-- Stated goal --
Without the pictures, repeat the listing character for character.

-- Provided material --
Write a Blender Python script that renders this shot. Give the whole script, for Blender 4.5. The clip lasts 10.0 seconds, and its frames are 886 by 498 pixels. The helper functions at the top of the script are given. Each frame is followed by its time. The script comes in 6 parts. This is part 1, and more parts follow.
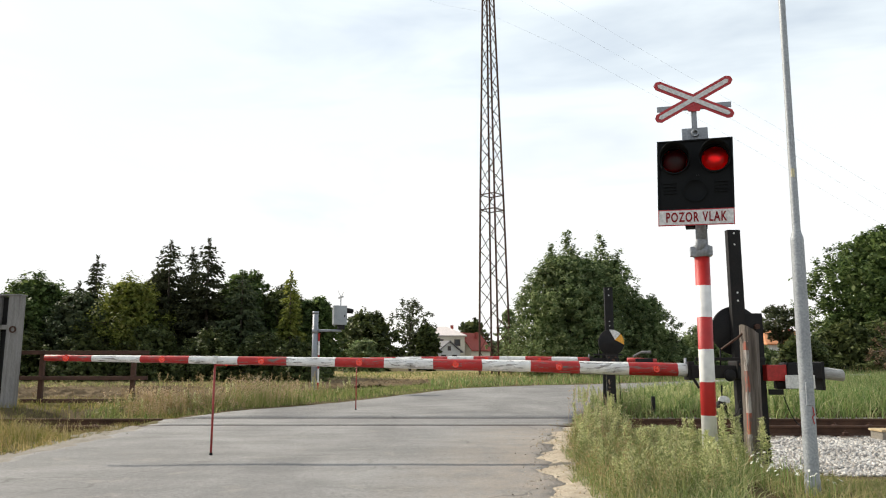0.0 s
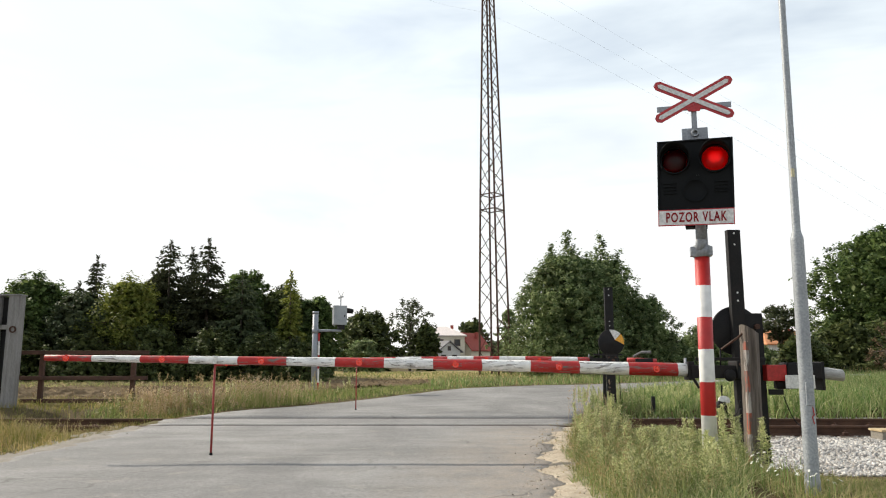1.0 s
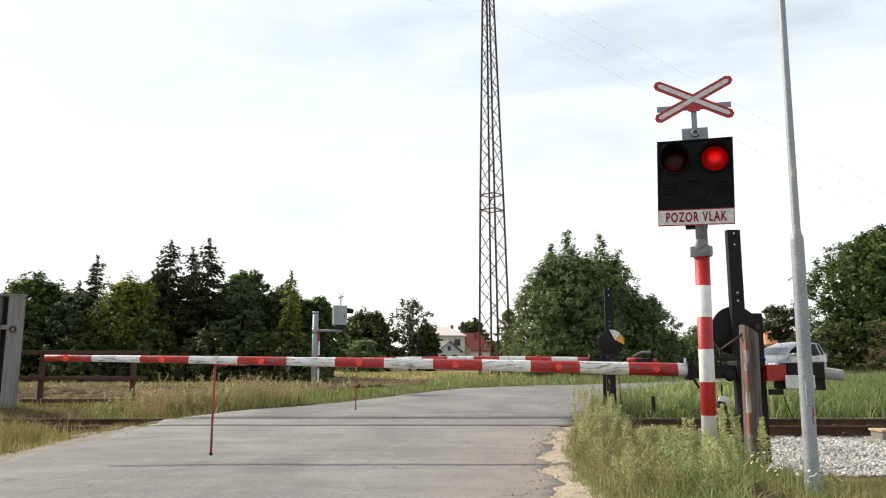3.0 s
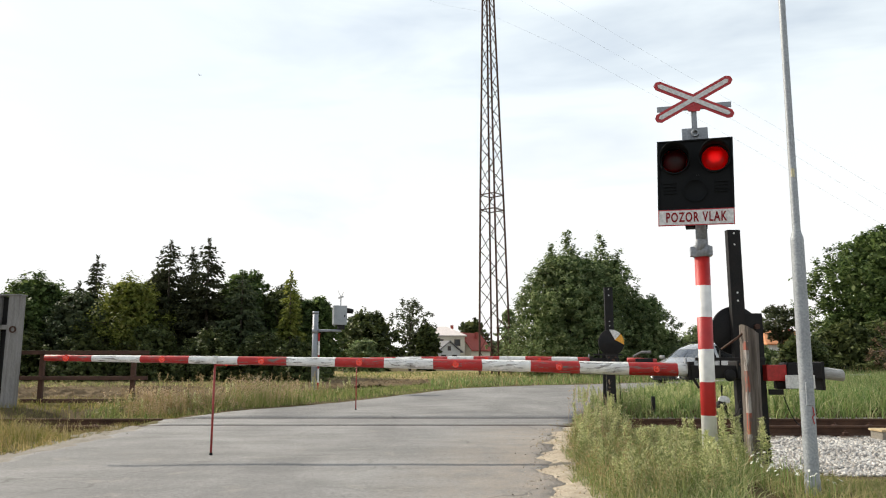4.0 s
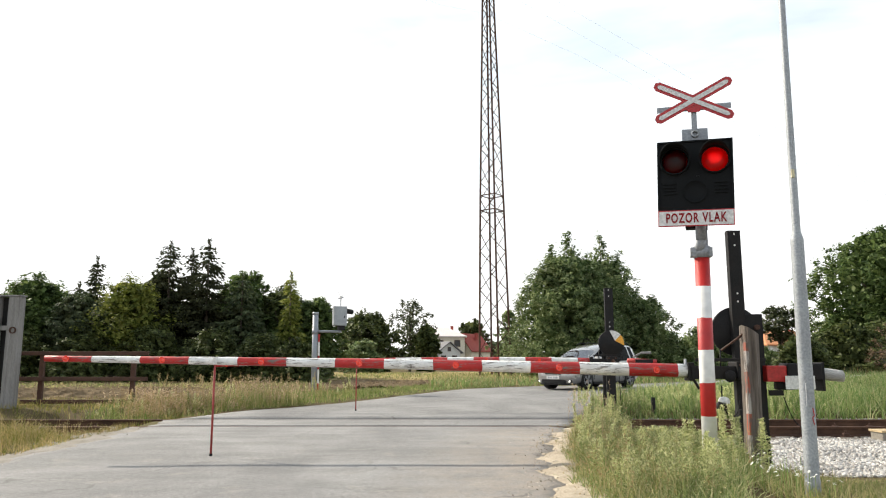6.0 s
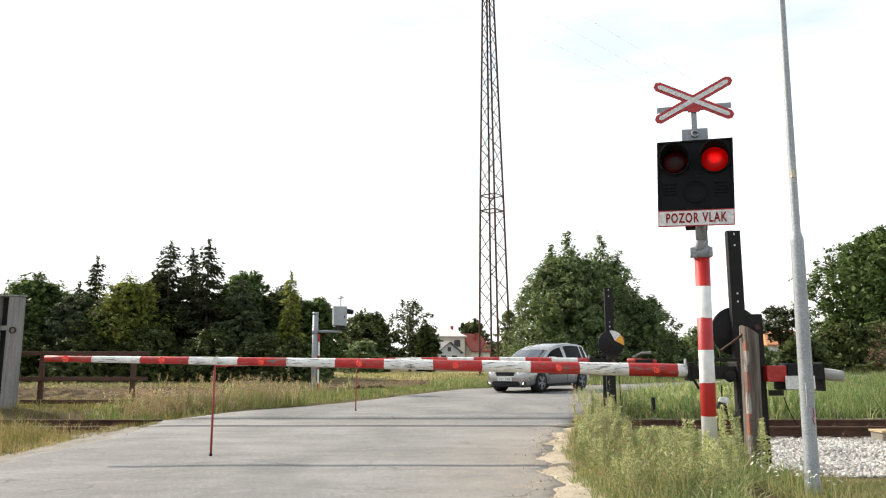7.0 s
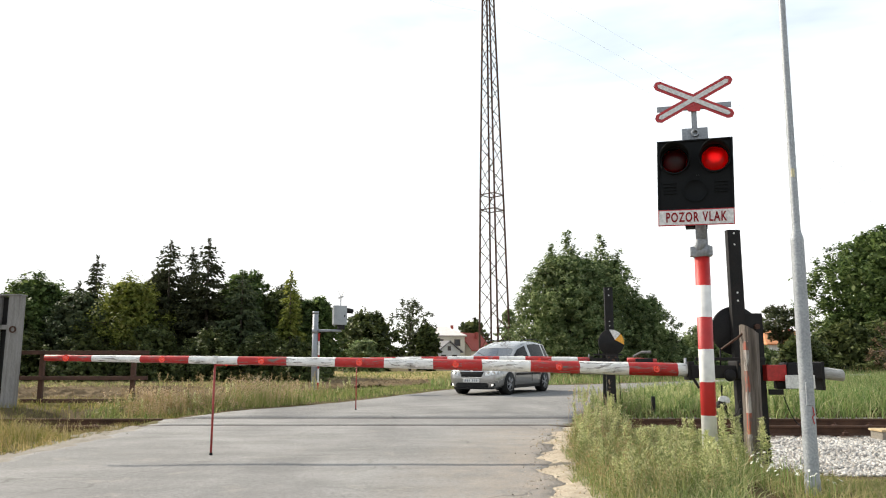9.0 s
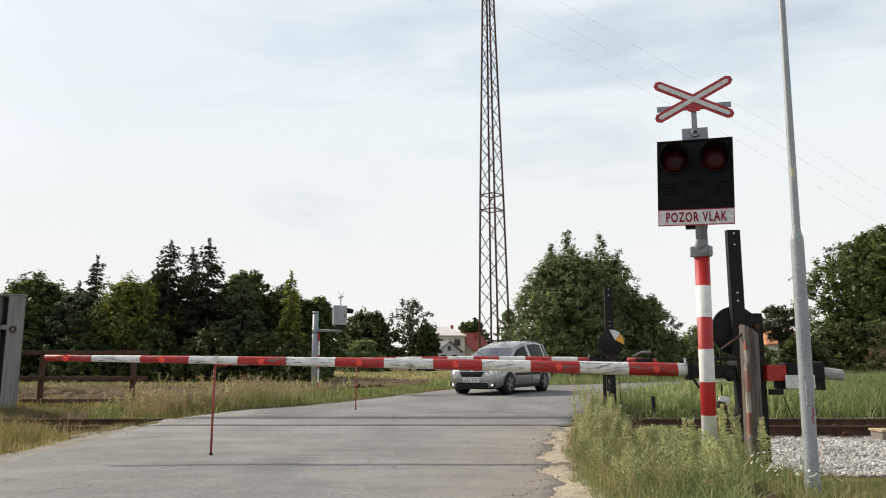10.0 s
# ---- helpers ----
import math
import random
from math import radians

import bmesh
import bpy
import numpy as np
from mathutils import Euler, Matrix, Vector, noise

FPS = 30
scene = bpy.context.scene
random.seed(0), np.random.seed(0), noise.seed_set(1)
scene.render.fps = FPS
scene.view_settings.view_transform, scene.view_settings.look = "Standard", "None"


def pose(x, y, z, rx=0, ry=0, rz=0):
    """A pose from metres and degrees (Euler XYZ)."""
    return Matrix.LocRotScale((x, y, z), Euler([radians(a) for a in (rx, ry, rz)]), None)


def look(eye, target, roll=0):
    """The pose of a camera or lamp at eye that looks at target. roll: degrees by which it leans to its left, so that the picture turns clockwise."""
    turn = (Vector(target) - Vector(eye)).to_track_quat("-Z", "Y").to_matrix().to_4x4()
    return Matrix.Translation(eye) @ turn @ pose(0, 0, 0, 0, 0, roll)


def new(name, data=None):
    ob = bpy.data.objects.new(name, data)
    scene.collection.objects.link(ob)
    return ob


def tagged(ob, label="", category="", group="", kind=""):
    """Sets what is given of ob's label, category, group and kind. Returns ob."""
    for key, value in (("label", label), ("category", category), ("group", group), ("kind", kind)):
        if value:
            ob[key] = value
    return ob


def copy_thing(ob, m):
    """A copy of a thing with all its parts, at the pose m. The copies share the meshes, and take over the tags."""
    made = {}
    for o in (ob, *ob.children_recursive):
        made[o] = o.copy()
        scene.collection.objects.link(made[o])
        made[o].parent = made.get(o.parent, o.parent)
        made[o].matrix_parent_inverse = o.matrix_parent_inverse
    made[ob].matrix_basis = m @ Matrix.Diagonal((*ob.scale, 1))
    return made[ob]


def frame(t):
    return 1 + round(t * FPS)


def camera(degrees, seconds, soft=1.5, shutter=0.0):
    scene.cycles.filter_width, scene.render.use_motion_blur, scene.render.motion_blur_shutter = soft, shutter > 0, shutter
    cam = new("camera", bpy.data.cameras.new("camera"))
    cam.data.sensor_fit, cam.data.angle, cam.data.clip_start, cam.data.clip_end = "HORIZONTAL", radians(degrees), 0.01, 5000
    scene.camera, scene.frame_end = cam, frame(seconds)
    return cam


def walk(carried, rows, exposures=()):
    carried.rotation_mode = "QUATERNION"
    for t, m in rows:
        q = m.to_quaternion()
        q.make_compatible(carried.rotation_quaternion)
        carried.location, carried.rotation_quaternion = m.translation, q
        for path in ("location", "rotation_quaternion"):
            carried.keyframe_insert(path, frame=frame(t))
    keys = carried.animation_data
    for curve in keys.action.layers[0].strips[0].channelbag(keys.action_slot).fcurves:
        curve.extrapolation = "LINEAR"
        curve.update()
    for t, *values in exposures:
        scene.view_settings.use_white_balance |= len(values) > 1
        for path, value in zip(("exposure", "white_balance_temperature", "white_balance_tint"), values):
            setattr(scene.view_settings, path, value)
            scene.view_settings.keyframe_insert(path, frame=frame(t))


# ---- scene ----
cam = camera(62.2, 10.0, soft=1.1)
PITCH = 8.79
EYE = (0.0, 0.0, 1.0)


def aim(drop=0.0):
    return pose(*EYE, 90 + PITCH + drop, 0, 0)


# a held camera that nods by a hair in the middle of the shot
walk(cam, [(0.0, aim()), (5.0, aim()), (5.4, aim(0.06)), (8.4, aim(0.06)), (8.8, aim()), (10.0, aim())],
     exposures=[(0.0, 0.13), (2.5, 0.13), (4.0, 0.11), (4.6, 0.16), (5.0, 0.31), (5.5, 0.41), (8.5, 0.43), (9.0, 0.39), (9.5, 0.18), (10.0, -0.10)])

# ---- world and sun ----
SUN_TO = Vector((-1.24, 0.85, 1.14)).normalized()
world = bpy.data.worlds.new("hazy_sky")
scene.world = world
world.use_nodes = True


def build_sky():
    nt = world.node_tree
    N, L = nt.nodes, nt.links
    N.clear()
    out = N.new("ShaderNodeOutputWorld")
    sky = N.new("ShaderNodeTexSky")
    sky.sky_type = "NISHITA"
    sky.sun_disc = False
    sky.sun_elevation = math.asin(SUN_TO.z)
    sky.sun_rotation = math.atan2(SUN_TO.x, SUN_TO.y)
    sky.air_density, sky.dust_density = 1.0, 2.0
    bg_sky = N.new("ShaderNodeBackground")
    bg_sky.inputs[1].default_value = 0.125
    L.new(sky.outputs[0], bg_sky.inputs[0])
    # thin high cloud, thicker towards the horizon
    tc = N.new("ShaderNodeTexCoord")
    mp = N.new("ShaderNodeMapping")
    mp.inputs["Scale"].default_value = (1.1, 1.1, 4.2)
    mp.inputs["Rotation"].default_value = (0.12, 0.2, 0.4)
    L.new(tc.outputs["Generated"], mp.inputs[0])
    nz = N.new("ShaderNodeTexNoise")
    nz.inputs["Scale"].default_value = 2.0
    nz.inputs["Detail"].default_value = 5
    nz.inputs["Roughness"].default_value = 0.52
    nz.inputs["Distortion"].default_value = 0.4
    L.new(mp.outputs[0], nz.inputs["Vector"])
    sep = N.new("ShaderNodeSeparateXYZ")
    L.new(tc.outputs["Generated"], sep.inputs[0])
    low = N.new("ShaderNodeMapRange")
    low.inputs[1].default_value, low.inputs[2].default_value = 0.02, 0.55
    low.inputs[3].default_value, low.inputs[4].default_value = 0.42, 0.02
    L.new(sep.outputs[2], low.inputs[0])
    add = N.new("ShaderNodeMath")
    L.new(nz.outputs[0], add.inputs[0])
    L.new(low.outputs[0], add.inputs[1])
    ramp = N.new("ShaderNodeMapRange")
    ramp.inputs[1].default_value, ramp.inputs[2].default_value = 0.36, 0.74
    ramp.inputs[3].default_value, ramp.inputs[4].default_value = 0.26, 1.0
    L.new(add.outputs[0], ramp.inputs[0])
    bg_cl = N.new("ShaderNodeBackground")
    # cloud is creamy white low down and cooler overhead
    warm = N.new("ShaderNodeMapRange")
    warm.inputs[1].default_value, warm.inputs[2].default_value = 0.03, 0.36
    L.new(sep.outputs[2], warm.inputs[0])
    tint = N.new("ShaderNodeMix")
    tint.data_type = "RGBA"
    tint.inputs[6].default_value, tint.inputs[7].default_value = (1.0, 0.985, 0.96, 1), (0.885, 0.962, 1.0, 1)
    L.new(warm.outputs[0], tint.inputs[0])
    L.new(tint.outputs[2], bg_cl.inputs[0])
    bg_cl.inputs[1].default_value = 1.0
    mix = N.new("ShaderNodeMixShader")
    L.new(ramp.outputs[0], mix.inputs[0])
    L.new(bg_sky.outputs[0], mix.inputs[1])
    L.new(bg_cl.outputs[0], mix.inputs[2])
    L.new(mix.outputs[0], out.inputs[0])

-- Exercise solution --
Write a Blender Python script that renders this shot. Give the whole script, for Blender 4.5. The clip lasts 10.0 seconds, and its frames are 886 by 498 pixels. The helper functions at the top of the script are given. Each frame is followed by its time. The script comes in 6 parts. This is part 1, and more parts follow.
0.0 s
1.0 s
3.0 s
4.0 s
6.0 s
7.0 s
9.0 s
10.0 s
# ---- helpers ----
import math
import random
from math import radians

import bmesh
import bpy
import numpy as np
from mathutils import Euler, Matrix, Vector, noise

FPS = 30
scene = bpy.context.scene
random.seed(0), np.random.seed(0), noise.seed_set(1)
scene.render.fps = FPS
scene.view_settings.view_transform, scene.view_settings.look = "Standard", "None"


def pose(x, y, z, rx=0, ry=0, rz=0):
    """A pose from metres and degrees (Euler XYZ)."""
    return Matrix.LocRotScale((x, y, z), Euler([radians(a) for a in (rx, ry, rz)]), None)


def look(eye, target, roll=0):
    """The pose of a camera or lamp at eye that looks at target. roll: degrees by which it leans to its left, so that the picture turns clockwise."""
    turn = (Vector(target) - Vector(eye)).to_track_quat("-Z", "Y").to_matrix().to_4x4()
    return Matrix.Translation(eye) @ turn @ pose(0, 0, 0, 0, 0, roll)


def new(name, data=None):
    ob = bpy.data.objects.new(name, data)
    scene.collection.objects.link(ob)
    return ob


def tagged(ob, label="", category="", group="", kind=""):
    """Sets what is given of ob's label, category, group and kind. Returns ob."""
    for key, value in (("label", label), ("category", category), ("group", group), ("kind", kind)):
        if value:
            ob[key] = value
    return ob


def copy_thing(ob, m):
    """A copy of a thing with all its parts, at the pose m. The copies share the meshes, and take over the tags."""
    made = {}
    for o in (ob, *ob.children_recursive):
        made[o] = o.copy()
        scene.collection.objects.link(made[o])
        made[o].parent = made.get(o.parent, o.parent)
        made[o].matrix_parent_inverse = o.matrix_parent_inverse
    made[ob].matrix_basis = m @ Matrix.Diagonal((*ob.scale, 1))
    return made[ob]


def frame(t):
    return 1 + round(t * FPS)


def camera(degrees, seconds, soft=1.5, shutter=0.0):
    scene.cycles.filter_width, scene.render.use_motion_blur, scene.render.motion_blur_shutter = soft, shutter > 0, shutter
    cam = new("camera", bpy.data.cameras.new("camera"))
    cam.data.sensor_fit, cam.data.angle, cam.data.clip_start, cam.data.clip_end = "HORIZONTAL", radians(degrees), 0.01, 5000
    scene.camera, scene.frame_end = cam, frame(seconds)
    return cam


def walk(carried, rows, exposures=()):
    carried.rotation_mode = "QUATERNION"
    for t, m in rows:
        q = m.to_quaternion()
        q.make_compatible(carried.rotation_quaternion)
        carried.location, carried.rotation_quaternion = m.translation, q
        for path in ("location", "rotation_quaternion"):
            carried.keyframe_insert(path, frame=frame(t))
    keys = carried.animation_data
    for curve in keys.action.layers[0].strips[0].channelbag(keys.action_slot).fcurves:
        curve.extrapolation = "LINEAR"
        curve.update()
    for t, *values in exposures:
        scene.view_settings.use_white_balance |= len(values) > 1
        for path, value in zip(("exposure", "white_balance_temperature", "white_balance_tint"), values):
            setattr(scene.view_settings, path, value)
            scene.view_settings.keyframe_insert(path, frame=frame(t))


# ---- scene ----
cam = camera(62.2, 10.0, soft=1.1)
PITCH = 8.79
EYE = (0.0, 0.0, 1.0)


def aim(drop=0.0):
    return pose(*EYE, 90 + PITCH + drop, 0, 0)


# a held camera that nods by a hair in the middle of the shot
walk(cam, [(0.0, aim()), (5.0, aim()), (5.4, aim(0.06)), (8.4, aim(0.06)), (8.8, aim()), (10.0, aim())],
     exposures=[(0.0, 0.13), (2.5, 0.13), (4.0, 0.11), (4.6, 0.16), (5.0, 0.31), (5.5, 0.41), (8.5, 0.43), (9.0, 0.39), (9.5, 0.18), (10.0, -0.10)])

# ---- world and sun ----
SUN_TO = Vector((-1.24, 0.85, 1.14)).normalized()
world = bpy.data.worlds.new("hazy_sky")
scene.world = world
world.use_nodes = True


def build_sky():
    nt = world.node_tree
    N, L = nt.nodes, nt.links
    N.clear()
    out = N.new("ShaderNodeOutputWorld")
    sky = N.new("ShaderNodeTexSky")
    sky.sky_type = "NISHITA"
    sky.sun_disc = False
    sky.sun_elevation = math.asin(SUN_TO.z)
    sky.sun_rotation = math.atan2(SUN_TO.x, SUN_TO.y)
    sky.air_density, sky.dust_density = 1.0, 2.0
    bg_sky = N.new("ShaderNodeBackground")
    bg_sky.inputs[1].default_value = 0.125
    L.new(sky.outputs[0], bg_sky.inputs[0])
    # thin high cloud, thicker towards the horizon
    tc = N.new("ShaderNodeTexCoord")
    mp = N.new("ShaderNodeMapping")
    mp.inputs["Scale"].default_value = (1.1, 1.1, 4.2)
    mp.inputs["Rotation"].default_value = (0.12, 0.2, 0.4)
    L.new(tc.outputs["Generated"], mp.inputs[0])
    nz = N.new("ShaderNodeTexNoise")
    nz.inputs["Scale"].default_value = 2.0
    nz.inputs["Detail"].default_value = 5
    nz.inputs["Roughness"].default_value = 0.52
    nz.inputs["Distortion"].default_value = 0.4
    L.new(mp.outputs[0], nz.inputs["Vector"])
    sep = N.new("ShaderNodeSeparateXYZ")
    L.new(tc.outputs["Generated"], sep.inputs[0])
    low = N.new("ShaderNodeMapRange")
    low.inputs[1].default_value, low.inputs[2].default_value = 0.02, 0.55
    low.inputs[3].default_value, low.inputs[4].default_value = 0.42, 0.02
    L.new(sep.outputs[2], low.inputs[0])
    add = N.new("ShaderNodeMath")
    L.new(nz.outputs[0], add.inputs[0])
    L.new(low.outputs[0], add.inputs[1])
    ramp = N.new("ShaderNodeMapRange")
    ramp.inputs[1].default_value, ramp.inputs[2].default_value = 0.36, 0.74
    ramp.inputs[3].default_value, ramp.inputs[4].default_value = 0.26, 1.0
    L.new(add.outputs[0], ramp.inputs[0])
    bg_cl = N.new("ShaderNodeBackground")
    # cloud is creamy white low down and cooler overhead
    warm = N.new("ShaderNodeMapRange")
    warm.inputs[1].default_value, warm.inputs[2].default_value = 0.03, 0.36
    L.new(sep.outputs[2], warm.inputs[0])
    tint = N.new("ShaderNodeMix")
    tint.data_type = "RGBA"
    tint.inputs[6].default_value, tint.inputs[7].default_value = (1.0, 0.985, 0.96, 1), (0.885, 0.962, 1.0, 1)
    L.new(warm.outputs[0], tint.inputs[0])
    L.new(tint.outputs[2], bg_cl.inputs[0])
    bg_cl.inputs[1].default_value = 1.0
    mix = N.new("ShaderNodeMixShader")
    L.new(ramp.outputs[0], mix.inputs[0])
    L.new(bg_sky.outputs[0], mix.inputs[1])
    L.new(bg_cl.outputs[0], mix.inputs[2])
    L.new(mix.outputs[0], out.inputs[0])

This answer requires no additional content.